### What to do
Return the lines beginning at the one that contains "5. More parts follow." and continuing to the end of the entries, including both ends, exactly as written and nothing else.

### Entries taken from a collection
━━━━━━━━━━━━━━━━━━━━━━━━━━━━━━
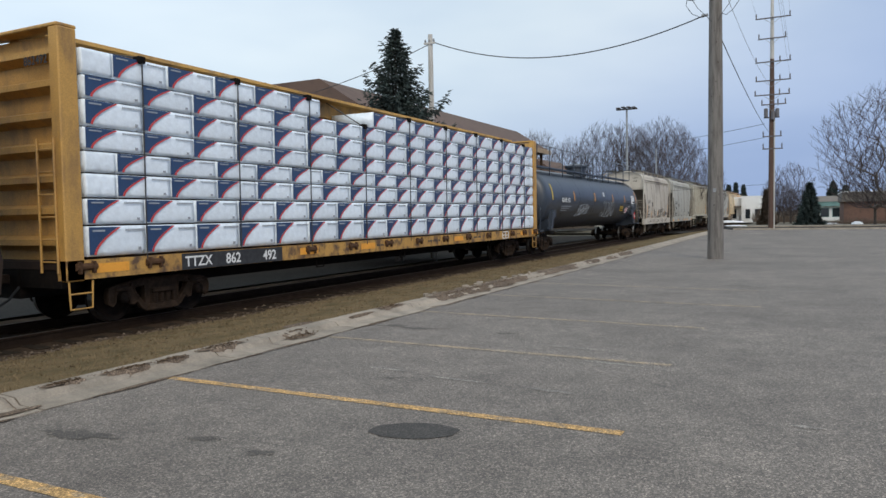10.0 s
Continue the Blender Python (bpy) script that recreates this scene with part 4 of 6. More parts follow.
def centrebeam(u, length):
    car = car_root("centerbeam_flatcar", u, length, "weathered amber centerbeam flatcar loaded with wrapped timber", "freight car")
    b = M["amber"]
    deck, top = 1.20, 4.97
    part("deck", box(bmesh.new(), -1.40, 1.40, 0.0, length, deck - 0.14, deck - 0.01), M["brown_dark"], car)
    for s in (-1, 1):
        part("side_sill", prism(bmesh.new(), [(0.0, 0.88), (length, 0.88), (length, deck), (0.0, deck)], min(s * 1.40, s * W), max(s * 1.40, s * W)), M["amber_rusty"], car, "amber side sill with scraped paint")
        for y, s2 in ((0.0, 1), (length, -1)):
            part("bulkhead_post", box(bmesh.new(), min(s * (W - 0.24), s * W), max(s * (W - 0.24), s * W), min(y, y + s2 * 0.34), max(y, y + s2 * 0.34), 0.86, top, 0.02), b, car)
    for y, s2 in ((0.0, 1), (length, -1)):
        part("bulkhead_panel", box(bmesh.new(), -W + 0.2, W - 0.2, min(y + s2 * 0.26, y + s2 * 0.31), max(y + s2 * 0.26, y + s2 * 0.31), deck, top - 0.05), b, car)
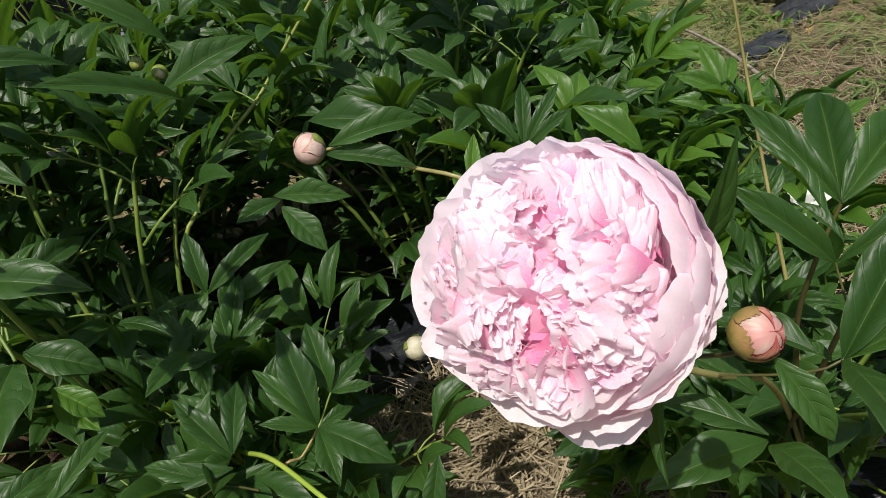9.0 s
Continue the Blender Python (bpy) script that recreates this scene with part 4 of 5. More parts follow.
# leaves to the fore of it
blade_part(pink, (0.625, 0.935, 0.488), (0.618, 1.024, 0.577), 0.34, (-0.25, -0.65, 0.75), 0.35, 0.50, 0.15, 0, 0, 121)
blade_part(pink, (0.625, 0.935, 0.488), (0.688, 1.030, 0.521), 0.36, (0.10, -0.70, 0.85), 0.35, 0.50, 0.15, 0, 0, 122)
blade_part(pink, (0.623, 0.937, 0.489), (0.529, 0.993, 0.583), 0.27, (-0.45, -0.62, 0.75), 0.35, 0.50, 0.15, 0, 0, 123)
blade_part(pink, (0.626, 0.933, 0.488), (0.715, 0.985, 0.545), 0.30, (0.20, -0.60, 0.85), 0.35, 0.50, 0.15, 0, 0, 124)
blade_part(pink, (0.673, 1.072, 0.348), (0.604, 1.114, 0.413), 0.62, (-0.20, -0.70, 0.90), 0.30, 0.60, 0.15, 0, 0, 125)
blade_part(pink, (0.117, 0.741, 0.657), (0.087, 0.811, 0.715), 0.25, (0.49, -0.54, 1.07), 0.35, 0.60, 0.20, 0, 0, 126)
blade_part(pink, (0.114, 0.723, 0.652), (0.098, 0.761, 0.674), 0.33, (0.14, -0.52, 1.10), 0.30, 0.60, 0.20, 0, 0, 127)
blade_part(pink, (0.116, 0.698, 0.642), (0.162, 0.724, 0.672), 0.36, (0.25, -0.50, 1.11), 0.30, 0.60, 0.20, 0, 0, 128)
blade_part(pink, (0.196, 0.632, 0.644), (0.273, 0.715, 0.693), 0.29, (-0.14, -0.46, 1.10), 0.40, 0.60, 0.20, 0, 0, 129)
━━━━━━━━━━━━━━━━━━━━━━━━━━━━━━
### Task response
Continue the Blender Python (bpy) script that recreates this scene with part 4 of 5. More parts follow.
# leaves to the fore of it
blade_part(pink, (0.625, 0.935, 0.488), (0.618, 1.024, 0.577), 0.34, (-0.25, -0.65, 0.75), 0.35, 0.50, 0.15, 0, 0, 121)
blade_part(pink, (0.625, 0.935, 0.488), (0.688, 1.030, 0.521), 0.36, (0.10, -0.70, 0.85), 0.35, 0.50, 0.15, 0, 0, 122)
blade_part(pink, (0.623, 0.937, 0.489), (0.529, 0.993, 0.583), 0.27, (-0.45, -0.62, 0.75), 0.35, 0.50, 0.15, 0, 0, 123)
blade_part(pink, (0.626, 0.933, 0.488), (0.715, 0.985, 0.545), 0.30, (0.20, -0.60, 0.85), 0.35, 0.50, 0.15, 0, 0, 124)
blade_part(pink, (0.673, 1.072, 0.348), (0.604, 1.114, 0.413), 0.62, (-0.20, -0.70, 0.90), 0.30, 0.60, 0.15, 0, 0, 125)
blade_part(pink, (0.117, 0.741, 0.657), (0.087, 0.811, 0.715), 0.25, (0.49, -0.54, 1.07), 0.35, 0.60, 0.20, 0, 0, 126)
blade_part(pink, (0.114, 0.723, 0.652), (0.098, 0.761, 0.674), 0.33, (0.14, -0.52, 1.10), 0.30, 0.60, 0.20, 0, 0, 127)
blade_part(pink, (0.116, 0.698, 0.642), (0.162, 0.724, 0.672), 0.36, (0.25, -0.50, 1.11), 0.30, 0.60, 0.20, 0, 0, 128)
blade_part(pink, (0.196, 0.632, 0.644), (0.273, 0.715, 0.693), 0.29, (-0.14, -0.46, 1.10), 0.40, 0.60, 0.20, 0, 0, 129)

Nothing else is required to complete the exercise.